De la calurosa Florida a la nieve de Anchorage
Antes, Daybor y su familia habían vivido por cuatro años en el caluroso estado de la Florida, y en un viaje de vacaciones se enamoró de Anchorage. Le gustó mucho su tranquilidad, ser una ciudad pequeña y nada agitada. Ya lleva tres años en “este paraíso llamado Alaska”.
No fue una decisión fácil. No solo por el idioma sino especialmente porque sabía que el clima extremo era el mayor desafío para acostumbrarse a vivir en Alaska: frío ártico en el invierno donde no se pone el sol, y calor asfixiante en el verano; aprender a lidiar con la nieve y los contratiempos de la vida diaria.
“Sabíamos que sería un viaje largo y por muchos años”, confiesa este barramejo, quien reconoce que a su esposa le costó adaptarse mientras su hija es feliz, y ya habla inglés como si fuera una nativa americana.
El cambio entre estaciones es terrible y brusco. De hecho, afirma que este invierno, es el más frío en 10 años, ya ha rebasado los -35 grados. Y de igual manera el verano qué pasó, entre los meses de mayo y septiembre, fue el más caliente, el termómetro llegó a marcar los 35 grados.
“Te despiertas en verano con sol y de un momento a otro llega la oscuridad, brisas heladas, el invierno entra muy fuerte, es un cambio muy drástico, porque es un frío que te penetra los huesos, no es como Popayán o Bogotá, es un frío muy seco”, describe Daybor.
Este mes, además, empezó a ganar fuerza la oscuridad.
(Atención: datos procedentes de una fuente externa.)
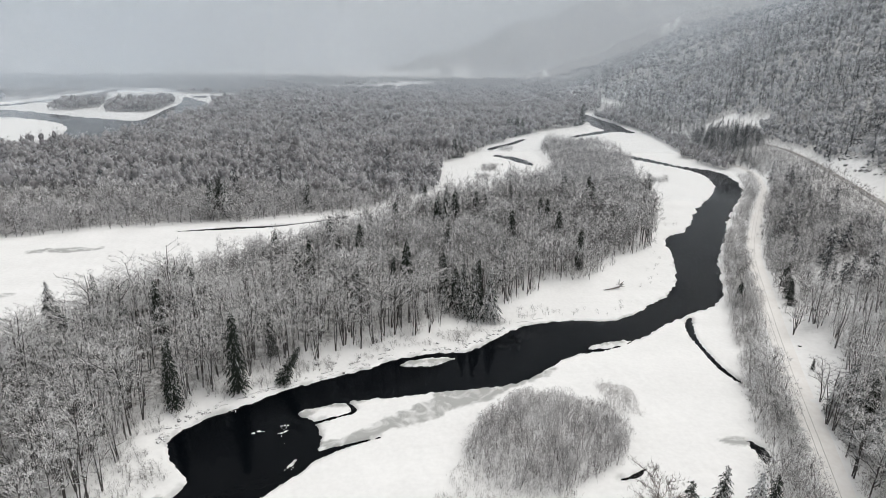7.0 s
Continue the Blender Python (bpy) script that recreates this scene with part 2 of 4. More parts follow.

Privarse del sol es algo muy común de este estado que limita al norte con el Ártico.
Muy distinto al verano, cuando el sol brilla al menos 23 horas al día.
Literalmente, “uno se levanta con sol y se acuesta con sol, hay que tener cortinas especiales para poder dormir”, explica.
Tres horas de sol al día
“Vamos a tener muy poca luz, tres horas como máximo”, sentencia este ingeniero de 49 años, quien confiesa que fue muy duro la primera vez que llegó, especialmente para una persona del trópico.
El frío, según él, termina siendo manejable porque las casas son construidas con calefacción, así como toda la infraestructura de la ciudad.
Él contempla la magia y la belleza de Alaska. “Acá ves todas las estaciones, claro está la más duradera que es el invierno, pero ves la primavera, el verano y el otoño al máximo esplendor. Es algo inexplicable. Ver cómo florecen las plantas, ver las frutas y después ver cómo todo cambia de color y de un momento a otro ya no hay nada, solo nieve. Yo vivo enamorado de Alaska”, asegura.
Hay una comunión y un respeto por la naturaleza. Los animales dominan el territorio. No es raro ver osos, alces, zorros o linces transitando por las vías a plena luz del día.
“Los animales tienen libertad total. Al salir a caminar trotar o bicicleta toca estar preparado”, cuenta Daybor, teniendo en cuenta que en Alaska ocurre el 90% de ataques de osos en este país.
Pese al invierno, la vida continúa. Centros comerciales, oficinas, escuelas y empresas trabajan normal, señala Daybor. Cuando cae nieve se cree que la gente se queda en casa, solo varían los horarios de verano y de invierno, a menos que haya nevadas que impidan la movilidad.
Hay pocos paisanos
Aunque la gente es amable, no es muy sociable como el latino. Hay respeto por la privacidad, la calidad de vida es única, respirar aire 100% puro no tiene precio, opina. Allí vive mucho americano blanco y nativo; así como migrantes de Alemania, Francia y Suiza donde el clima es similar.
“Tu educación y el respeto es valorado como en cualquier parte del mundo”, agrega Daybor, quien hasta ahora solo ha conocido a dos colombianos que vivan en Anchorage, ciudad con unos 300 mil habitantes.
La población latina residente en Alaska solo llega al 6,9%, según la Oficina del Censo de EE.UU.
No hay restaurante de comida colombiana. Daybor solo conoce uno de comida mexicana y dominicana. Pero no sufre por la comida, pues la prepara en casa.
A pesar del clima extremo, agradece que Alaska se haya convertido en su hogar y está convencido de que es un lugar ideal para empezar una nueva vida, una tierra para probar los límites en “la última frontera”.